Derik zeytinlerinin hasat mevsimi

09:02

JINHA

MÊRDÎN - Derik'in kimyasal gübreleme ve ilaç kullanılmadan yetiştirilen organik zeytinleri, kadınların emeğiyle sofralara geliyor. Zeytin toplamaktan ve doğayla içi içe olmaktan mutlu olan Fahriye, günde 12 saatlik çalışma zamanından ve emeğinin karşılığını alamamaktan şikayetçi.

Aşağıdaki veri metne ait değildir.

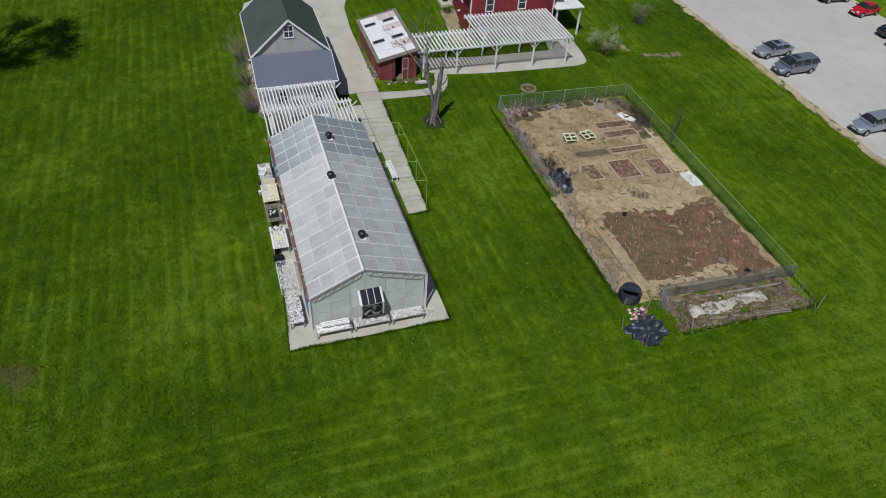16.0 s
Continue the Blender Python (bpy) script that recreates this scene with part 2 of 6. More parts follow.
LAWN, BLADES = lawn_material("lawn"), lawn_material("grass_blades", True)
CONCRETE = mat("concrete", (0.36, 0.34, 0.3), (0.465, 0.445, 0.395), 0.5, 9, 0.85, bump=0.1, rand=0.05, spot=(0.26, 0.245, 0.21), spot_at=(0.58, 0.75), spot_scale=0.8)
GRAVEL = mat("gravel", (0.41, 0.4, 0.375), (0.48, 0.47, 0.445), 0.12, 18, 0.95, bump=0.4, rand=0.02, spot=(0.385, 0.365, 0.325), spot_at=(0.5, 0.75), spot_scale=0.5)
GRIT = mat("gravel_verge", (0.34, 0.28, 0.16), (0.5, 0.44, 0.3), 0.8, 12, 0.95, bump=0.6, spot=(0.1, 0.12, 0.03), spot_at=(0.55, 0.62), spot_scale=1.2)
STRAW = mat("straw", (0.205, 0.15, 0.088), (0.405, 0.315, 0.2), 0.5, 9, 0.95, bump=1.0, spot=(0.13, 0.1, 0.045), spot_at=(0.52, 0.66), spot_scale=1.6, spec=0.1)
STRAW_PALE = mat("pale_straw", (0.31, 0.245, 0.15), (0.46, 0.385, 0.26), 0.9, 12, 0.95, bump=1.0, spot=(0.2, 0.15, 0.07), spot_at=(0.55, 0.7), spot_scale=2.2, spec=0.1)
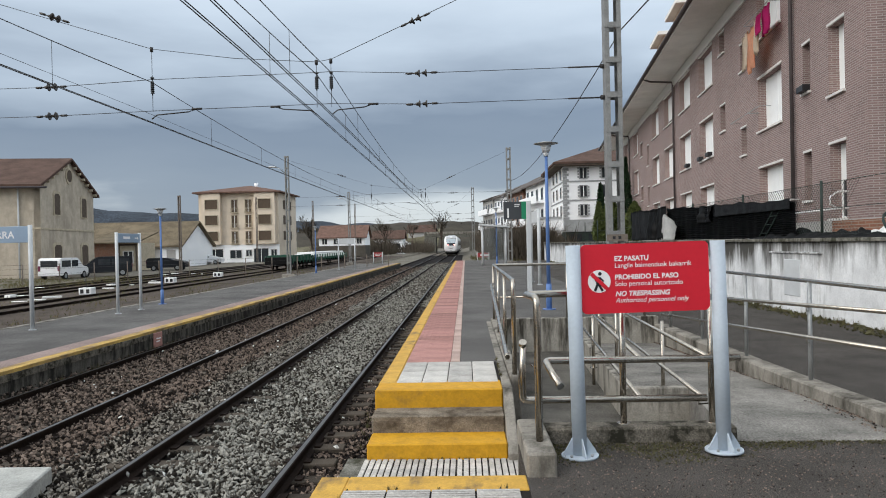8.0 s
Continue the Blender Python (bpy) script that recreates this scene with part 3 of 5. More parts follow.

Mardin'in Derik ilçesinde yetişen ve lezzetiyle bilinen zeytinler, kadının eliyle hasat ediliyor. Sofraya kadar geldiği süreçte işin yükünü omuzlayan da yine kadınlar oluyor. Yaklaşık 20 dönüm olan arazideki 300 yıllık zeytin ağaçlarının dallarındaki zeytinler, Fahriye Temel ve ailesi tarafından toplanıyor.

Talebe göre toplanıyor

Baharda zeytin ağaçlarının bakımı başlıyor ve hasat zamanı toplanıyor. Toplanan zeytinler temizlenip, yenilir kıvama getiriliyor. Hasat ayında günde bazen 12 saatin de üstünde çalıştıklarını anlatan Fahriye, "Yenilecek hale getirdiğimiz zeytinleri daha sonra satışa sunuyoruz. Gün içinde 4 ya da 5 ölçek zeytin topluyoruz o da zeytinlerin bol, yani hasadın bol olduğu zamanlarda oluyor. Ne kadar talep edilirse biz zeytin toplayıcıları da o gün istenilen zeytin kadar topluyoruz. Topladığımız zeytinlerin yarısı bizim, yarısını da arazi sahibine veriyoruz" diyor.

'Zeytin bizim gelirimiz ve yaşam umudumuz'

Derik'in zeytinleriyle meşhur olduğunu belirten Fahriye, kimyasal gübre ve ilaç kullanmadıklarını, doğal olduğu için bu kadar beğenildiğini ifade ediyor. Bu zeytinlerden yine kaliteli bir yağ elde edildiğini vurgulayan Fahriye, "Zeytin bizim gelirimiz ve yaşam umudumuzdur. Eşim hasta iki çocuğum var, biz de zeytin toplayıp satarak gelirimizi elde ediyoruz. Ben başka şehirde ya da batıda çalışmak istemiyorum, hiç birimiz istemiyoruz" diye anlatıyor.

'Zeytinle uğraşmayı sevdiğim için yapıyorum'

Zeytin işinin mevsimlik olduğunu ve emeğinin karşılığını alamadıklarını aktaran Fahriye şöyle devam ediyor: "Günün 24 saati zeytin ağaçlarını sulamakla geçiriyoruz. İki saatte bir suluyoruz. Sulamadığın zaman zeytinler iyi çıkmıyor, sert oluyor, kullanılmıyor. Zeytinin her işi zahmetlidir. Derik'te sokağa çıkma yasağı olduğunda biz gelip suluyorduk, sulamasak olmazdı. Ölebilirdik ama zeytinlerimiz kurumasın diye geliyordur. Zahmetli ancak ben bunu sadece gelir kaynağım olduğu için yapmıyorum, zeytinle uğraşmayı seviyorum.

'Eskiden binalar yerine ağaçlar vardı'

Derik'in toprağına her şey ekilebileceğini anlatan Fahriye, "Elimdeki zeytine 'Xırxali zeytini' deniliyor. Derik'te zeytin çeşitleri çoktur. Bunlar arasında Beloti, Melkabazi gibi daha sayamadığım 10 çeşit var. Ama en meşhuru Xirxali olandır. Zeytinlerimiz yerde kalmıyor ama yapana kadar perişan oluyoruz. Bahçe en az 200 yıllık. Bundan yıllar önce buralarda bina yoktu hep zeytin ağaçları vardı, ama bugün baktığımızda hepsi bina olmuş. İnsanlar doğaya sahip çıkmalı" diye ekliyor.